University officials said they were hopeful that the bulk of the archive — which is housed in two basement floors beneath the library and protected by a system of fire doors — may have been be spared. But today, as scholars and librarians waited to hear the extent of damage, many raised the possibility that the basement may have been flooded during the firefighting effort.

“Very unique things are likely gone,” said Sibusiso Nkomo, a history Ph.D. student who is a member of an interdisciplinary archival research unit on campus.

“We’ve lost valuable history that tells us where we’ve come from,” he added, noting that the mood among his colleagues was “traumatized and devastated.”

Several other campus buildings were damaged.

For many in the Western Cape, images of the mountain ablaze were reminiscent of other major mountain fires that have ravaged the province in recent years.
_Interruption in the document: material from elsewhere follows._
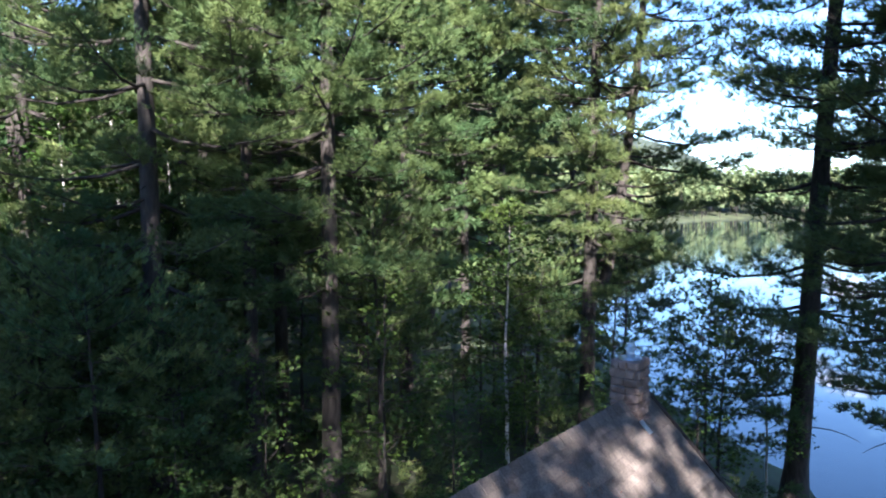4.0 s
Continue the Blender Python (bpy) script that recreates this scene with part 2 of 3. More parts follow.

In 2015, fires ripped through the outskirts of Cape Town for four days, destroying around 15,000 acres of land. Two years later, another wildfire tore through a coastal town in the province, Knysna, killing at least four people and forcing about 10,000 to evacuate their homes.

The massive mountain wildfires have been fed by a combustible mix of fire-prone vegetation native to Southern Africa — known as fynbos — and particularly flammable tree species, like gumtrees and pines, that colonists imported to the Western Cape and that contribute to the accidental spread of fires.

To prevent uncontrollable wildfires, many ecologists have warned that national park officials need to conduct more frequent prescribed burns. But in Cape Town, where the city’s edges have sprawled onto the mountain’s foothills, prescribed burns are particularly difficult, and park officials have faced resistance from residents who fear their homes could be destroyed.

“If it doesn’t burn, all the vegetation is just sitting there, and it’s just a matter of time,” said Dr. Alanna Rebelo, a postdoctoral researcher specializing in ecology at Stellenbosch University in the Western Cape. “We’ve had this huge bonfire just waiting to happen.”